A ideia já estava morta no nascimento. Com a fragorosa derrota do General St. Clair contra os índios na Batalha de Wabash, em 4 de novembro de 1791, a opinião pública já estava mudando. O Exército dos EUA seria criado, como Legião dos Estados Unidos, em maio do ano seguinte, mudando o nome para “Exército” em 1796. O presidente George Washington, como chefe do Exército, também ganhou domínio sobre as milícias estaduais.
TEMPOS DO MOSQUETE
A Segunda Emenda mostra a idade.
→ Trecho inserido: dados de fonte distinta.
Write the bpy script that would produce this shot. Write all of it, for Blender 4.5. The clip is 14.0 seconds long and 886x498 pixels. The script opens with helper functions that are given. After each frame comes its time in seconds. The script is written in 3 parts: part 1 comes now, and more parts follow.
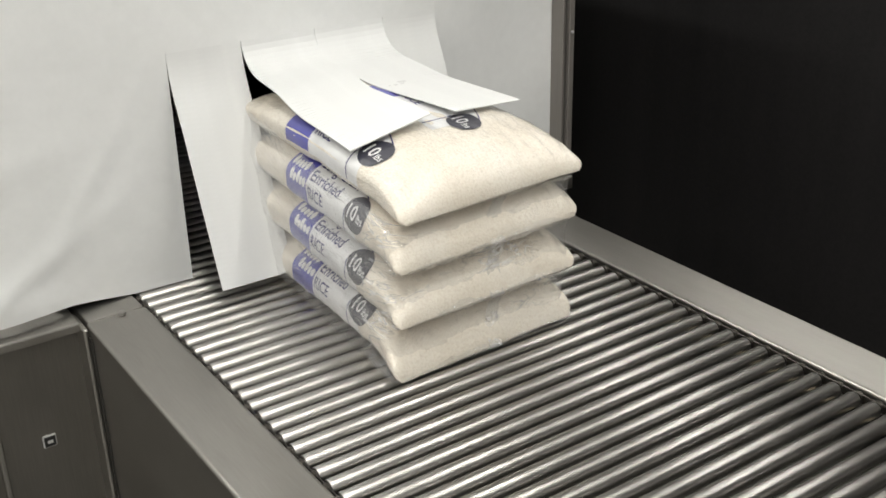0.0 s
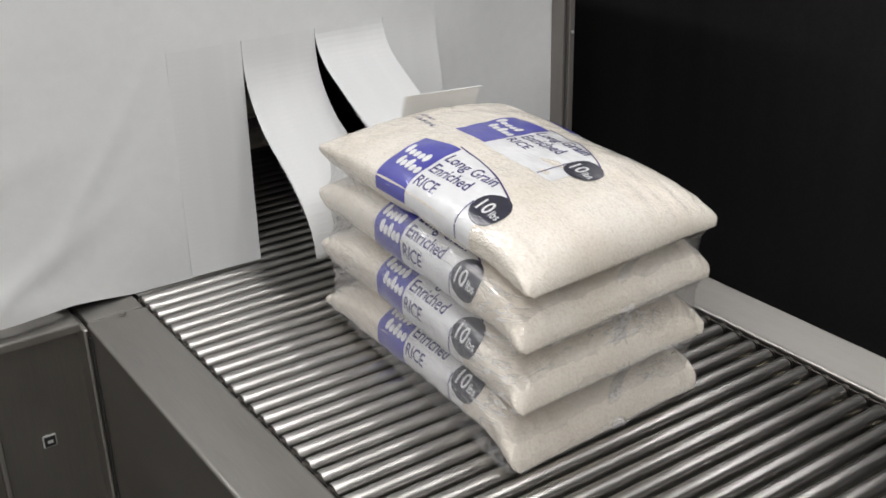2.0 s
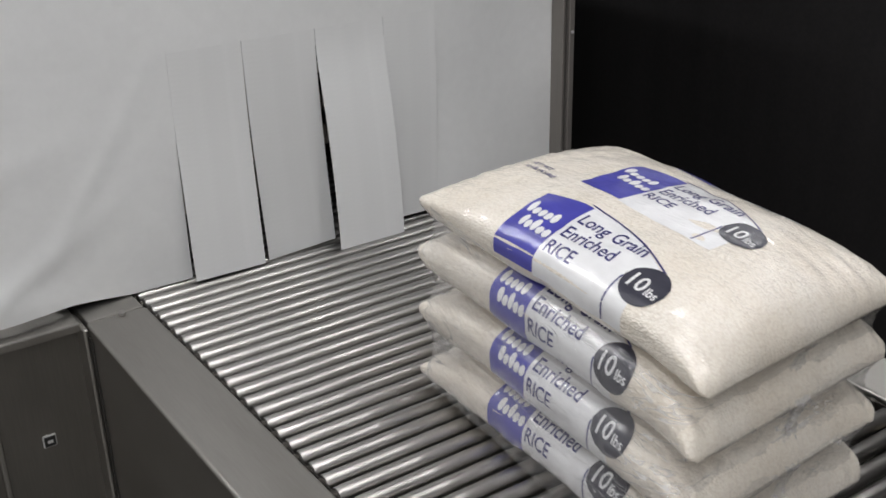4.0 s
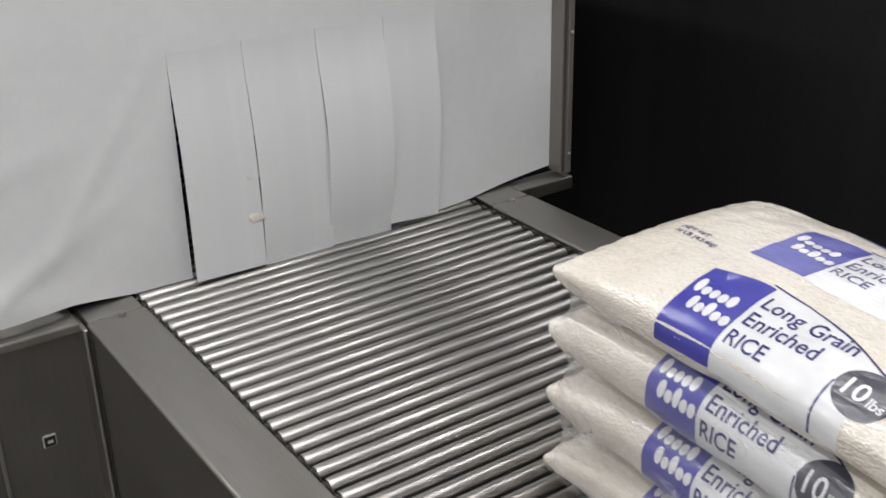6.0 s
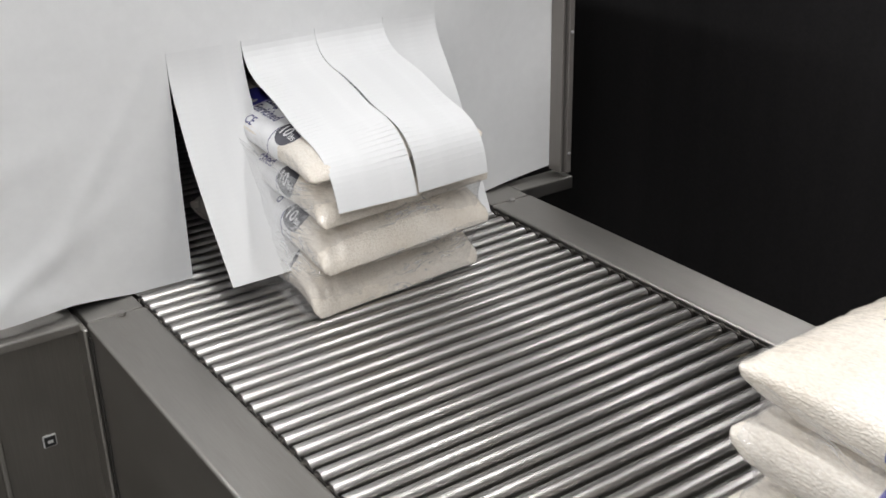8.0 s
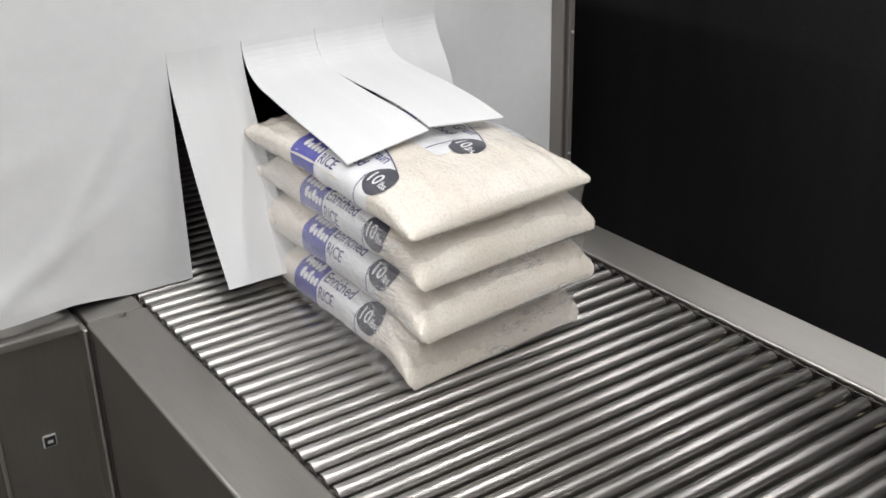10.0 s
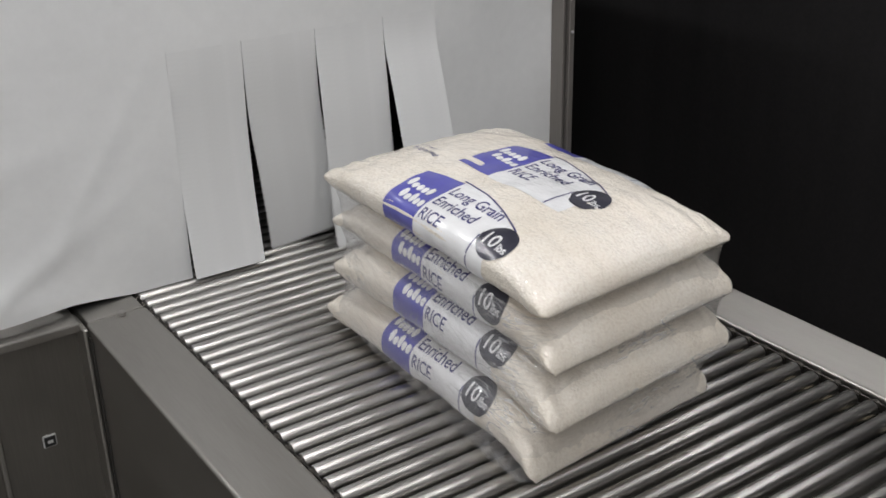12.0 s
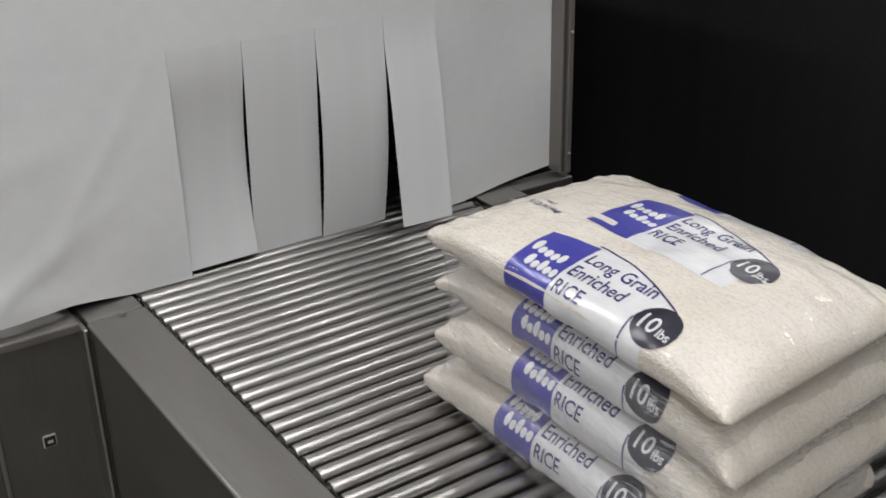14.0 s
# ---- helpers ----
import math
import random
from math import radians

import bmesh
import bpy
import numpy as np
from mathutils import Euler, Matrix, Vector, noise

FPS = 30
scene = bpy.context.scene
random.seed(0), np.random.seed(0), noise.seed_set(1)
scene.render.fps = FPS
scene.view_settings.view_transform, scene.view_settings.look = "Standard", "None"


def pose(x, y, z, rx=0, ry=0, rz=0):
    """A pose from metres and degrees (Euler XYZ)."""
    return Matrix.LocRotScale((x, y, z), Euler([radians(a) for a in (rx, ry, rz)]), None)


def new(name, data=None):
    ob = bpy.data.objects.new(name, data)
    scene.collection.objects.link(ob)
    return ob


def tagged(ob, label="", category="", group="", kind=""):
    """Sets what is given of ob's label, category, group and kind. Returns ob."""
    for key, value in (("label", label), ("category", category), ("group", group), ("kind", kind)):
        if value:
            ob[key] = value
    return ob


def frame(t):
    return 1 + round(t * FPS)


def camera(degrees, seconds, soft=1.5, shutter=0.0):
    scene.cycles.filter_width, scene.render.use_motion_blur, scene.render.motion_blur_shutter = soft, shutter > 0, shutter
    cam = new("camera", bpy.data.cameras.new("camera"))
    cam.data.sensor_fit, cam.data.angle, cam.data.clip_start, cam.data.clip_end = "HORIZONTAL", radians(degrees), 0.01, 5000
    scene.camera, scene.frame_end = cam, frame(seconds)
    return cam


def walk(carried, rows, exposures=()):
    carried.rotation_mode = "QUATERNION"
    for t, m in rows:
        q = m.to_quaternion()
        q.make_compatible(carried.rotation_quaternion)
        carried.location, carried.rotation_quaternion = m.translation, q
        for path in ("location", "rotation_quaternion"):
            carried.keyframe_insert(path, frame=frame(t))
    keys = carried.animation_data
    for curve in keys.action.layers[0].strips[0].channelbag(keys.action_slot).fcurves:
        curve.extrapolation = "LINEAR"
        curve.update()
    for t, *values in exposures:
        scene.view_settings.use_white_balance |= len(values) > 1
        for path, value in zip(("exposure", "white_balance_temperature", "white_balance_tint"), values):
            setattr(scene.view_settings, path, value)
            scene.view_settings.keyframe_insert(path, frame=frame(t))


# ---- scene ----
IN = 0.0254          # the conveyor's roller pitch is one inch

# the camera stands still on a tripod
cam = camera(44.05, 14.0, soft=1.6, shutter=0.5)
EYE = pose(-15.564 * IN, -50.294 * IN, 25.354 * IN, 90 - 24.336, 1.241, -34.851)
# the camera's own automatic exposure drifts as the white curtain is covered and bared
walk(cam, [(0.0, EYE), (14.0, EYE)],
     [(0.0, 0.03, 6900, 6), (1.0, -0.08, 6850, 7), (1.5, -0.17, 6700, 8), (2.3, -0.38, 6520, 10), (3.0, -0.48, 6500, 10), (4.5, -0.47, 6480, 10),
      (6.2, -0.32, 6480, 10), (7.2, -0.14, 6480, 10), (8.5, -0.06, 6500, 10), (10.3, -0.08, 6500, 10), (11.0, -0.18, 6500, 10), (11.8, -0.4, 6500, 10),
      (12.5, -0.55, 6500, 10), (14.0, -0.55, 6500, 10)])
SPEED = 4.154 * IN   # metres a second, rollers and bundles alike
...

É fruto de uma época em que o grosso do combate consistia em linhas de infantaria atirando com mosquetes umas contra as outras, e então partindo para uma carga de baioneta às cegas, por conta da fumaça emitida por suas armas. Um soldado podia ser formado em uma semana. Em 1792, não havia ainda metralhadoras, submetralhadoras, fuzis de assalto, fuzis sniper, tanques, veículos blindados de infantaria, aviões, helicópteros, drones, foguetes. Nem 230 anos de avanços na doutrina militar, inclusive em contra-insurgência. É difícil imaginar o que faria o dono da padaria das esquina com seu revólver .38 contra as Forças Armadas do Brasil. Mesmo na nação da Segunda Emenda, armas automáticas são proibidas. Assim, as “milícias contra a tirania” estariam imensamente pior armadas que qualquer grupo radical islâmico que enfrentou o Exército dos EUA.
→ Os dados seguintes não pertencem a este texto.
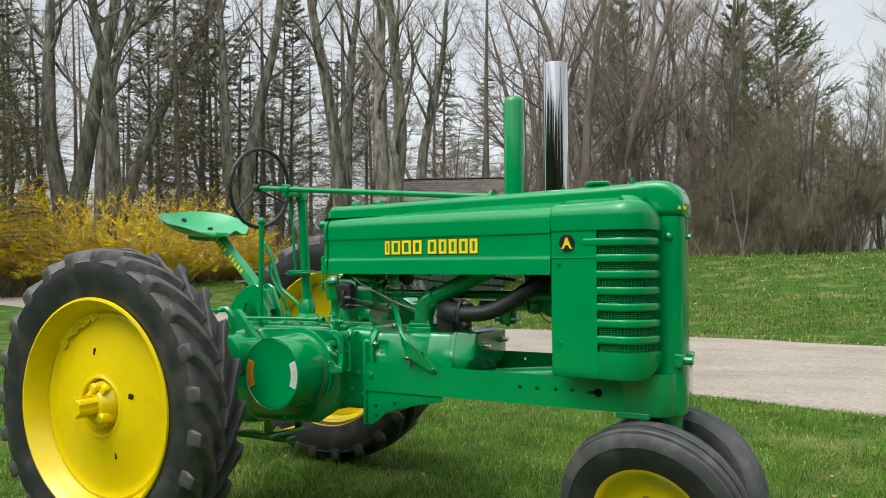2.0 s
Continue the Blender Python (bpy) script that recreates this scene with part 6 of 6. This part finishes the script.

Mas a Constituição não pode ser contestada e não está no horizonte haver quórum para repelir a Segunda Emenda. De forma que os defensores de políticas desarmamentistas americanos não podem falar simplesmente em proibir armas. O argumento que eles empregam é que os Pais Fundadores não queriam dar o direito às armas a todos os cidadãos, mas apenas a quem estivesse ligado às tais milícias, cuja função é satisfeita pelas forças policiais modernas.
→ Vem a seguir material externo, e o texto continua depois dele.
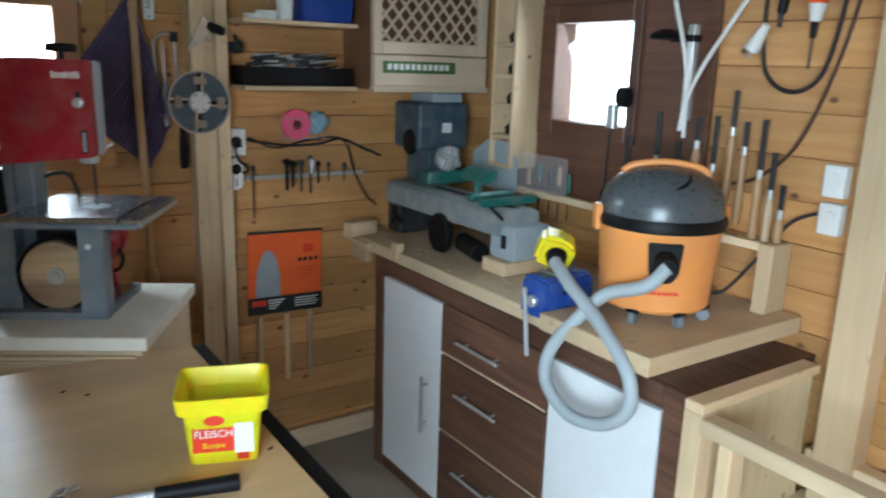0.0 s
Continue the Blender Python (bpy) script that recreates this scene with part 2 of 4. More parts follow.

Com sua história e sua Emenda, os EUA são o país mais armados do mundo. São 120,5 armas por 100 habitantes, segundo a Pesquisa de Armas Pessoais, do Instituto Superior de Genebra (2017). É o único país com mais armas que gente – o Canadá, segundo país desenvolvido no topo, no 7º lugar, tem 34,7. O Brasil, 8,3, ocupa 97º lugar. De acordo com estatísticas coletadas pela iniciativa gunpolicy.org, da Universidade de Sydney (Austrália), em termos de mortes por armas de fogo, o Brasil está em 4º lugar, com 22 mortes por 100 mil, superado pela Venezuela (49,73), El Salvador (44,75), Jamaica (35,22) e Guatemala (25,48). Os EUA tem 12,21 mortes por armas de fogo por 100 mil, o que bate as 11,95 do México.
Faça o que quiser desses números, mas o Brasil ter poucas armas e matar tanto assim me parece não um argumento para liberar mais armas, mas indício de certo “potencial”. E muita gente defendendo a ideia de “cidadãos contra a tirania” parece ter uma definição de tirania bem flexível, que exclui as ditaduras do Chile e do Brasil.